I am considering using AWS EMR Spark to run a Spark application against very large Parquet files stored on S3. The overall flow here is that a Java process would upload these large files to S3, and I'd like to automatically trigger the running of a Spark job (injected with the S3 keyname(s) of the files uploaded) on those files.
Ideally, there would be some kind of S3-based EMR trigger available to wire up; that is, I configure EMR/Spark to "listen" to an S3 bucket and to kick off a Spark job when an upsertis made to that bucket.

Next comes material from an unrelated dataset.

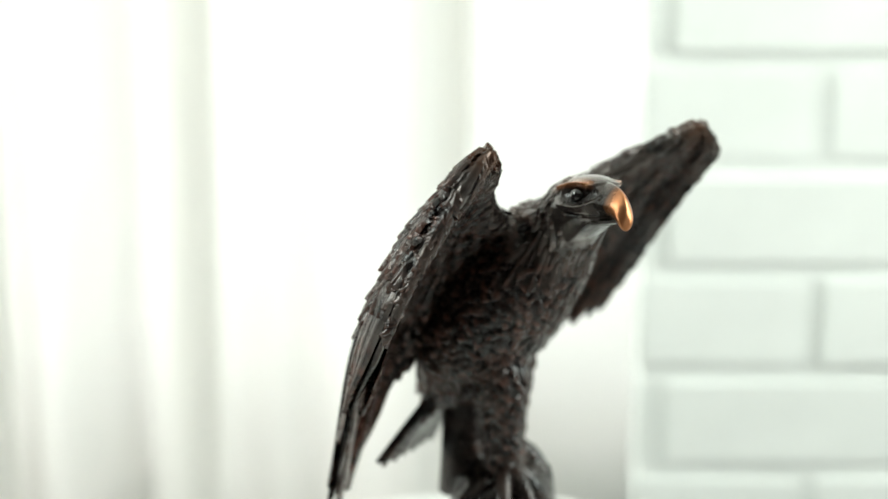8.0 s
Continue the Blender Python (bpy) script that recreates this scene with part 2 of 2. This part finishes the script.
def cloth_line(x0, x1, y, pleats, wave):
    """The cloth's run along its rail; each pleat doubles it back between two places."""
    run = [(x0, y)]
    for a, b in pleats:
        run += [(b, y - 0.006), (b + 0.002, y + 0.002), (a, y + 0.010), (a - 0.002, y + 0.018), (b, y + 0.016)]
    run.append((x1, y))
    pts = []
    for (xa, ya), (xb, yb) in zip(run, run[1:]):
        n = max(2, int(math.hypot(xb - xa, yb - ya) / 0.0025))
        pts += [(xa + (xb - xa) * k / n, ya + (yb - ya) * k / n) for k in range(n)]
    pts.append(run[-1])
    p = np.array(pts)
    for _ in range(6):
        p[1:-1] = (p[:-2] + 2 * p[1:-1] + p[2:]) / 4
    p[:, 1] += [wave(x) for x in p[:, 0]]
    return p


def curtain(name, line, z0, z1, mat, label):
    """A hanging cloth along a line, swaying a little towards its hem."""
    bm = bmesh.new()
    nz = 16
    grid = []
    for j in range(nz + 1):
        v = j / nz
        grid.append([bm.verts.new((x + (1 - v) * 0.004 * noise.noise((x * 9, v * 2, 5.1)), y + (1 - v) * 0.006 * noise.noise((x * 6, v * 3, 1.7)), z0 + (z1 - z0) * v)) for x, y in line])
    for a, b in zip(grid, grid[1:]):
        for i in range(len(line) - 1):
            bm.faces.new((a[i], a[i + 1], b[i + 1], b[i])).smooth = True
    return tagged(part(name, bm, mat), label, "curtain")


PLEATS = [(-0.93, -0.89), (-0.80, -0.75), (-0.66, -0.63), (-0.55, -0.50), (-0.405, -0.345), (-0.222, -0.184), (-0.030, -0.003)]
folded = cloth_line(OPEN_L + 0.01, 0.0045, WALL_Y + 0.035, PLEATS, lambda x: 0.009 * math.sin(x * 47 + 1.1) + 0.004 * math.sin(x * 112 + 2) + 0.024 * math.exp(-((x + 0.252) / 0.020) ** 2))
curtain("curtain", folded, 0.02, OPEN_TOP - 0.02, CURTAIN, "white cloth curtain hanging in soft pleats, backlit")
flat = cloth_line(-0.03, OPEN_R - 0.004, WALL_Y + 0.080, [], lambda x: 0.004 * math.sin(x * 30 + 1))
curtain("sheer_curtain", flat, 0.02, OPEN_TOP - 0.02, SHEER, "flat sheer white curtain glowing with daylight")

# ---- stand ----
table = tagged(new("table"), "grey-washed oak table under the turntable", "table")
TX0, TX1, TY0, TY1 = -0.62, 0.62, -0.42, 0.17
part("tabletop", boxed(TX0, TX1, TY0, TY1, TOP - 0.062, TOP - 0.040, bevel=0.003), TABLE, table)
for x in (TX0 + 0.03, TX1 - 0.08):
    for y in (TY0 + 0.03, TY1 - 0.08):
        part("leg", boxed(x, x + 0.05, y, y + 0.05, 0.0, TOP - 0.0625, bevel=0.003), TABLE, table)
for y in (TY0 + 0.045, TY1 - 0.065):
    part("apron", boxed(TX0 + 0.081, TX1 - 0.081, y, y + 0.02, TOP - 0.14, TOP - 0.0625, bevel=0.002), TABLE, table)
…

If no such trigger exists, I could probably kludge something together, such as kick off a Lambda from the S3 event, and have the Lambda somehow trigger the EMR Spark job.
However my understanding (please correct me if I'm wrong) is that the only way to kick off a Spark job is to:
- Package the job up as an executable JAR file; and
- Submit it to the cluster (EMR or otherwise) via the
spark-submit
shell script
So if I have to do the Lambda-based kludge, I'm not exactly sure what the best way to trigger the EMR/Spark job is, seeing that Lambdas don't natively carry spark-submit
in their runtimes. And even if I configured my own Lambda runtime (which I believe is now possible to do), this solution already feels really wonky and fault-intolerant.
Anybody ever trigger an EMR/Spark job from an S3 trigger or any AWS trigger before?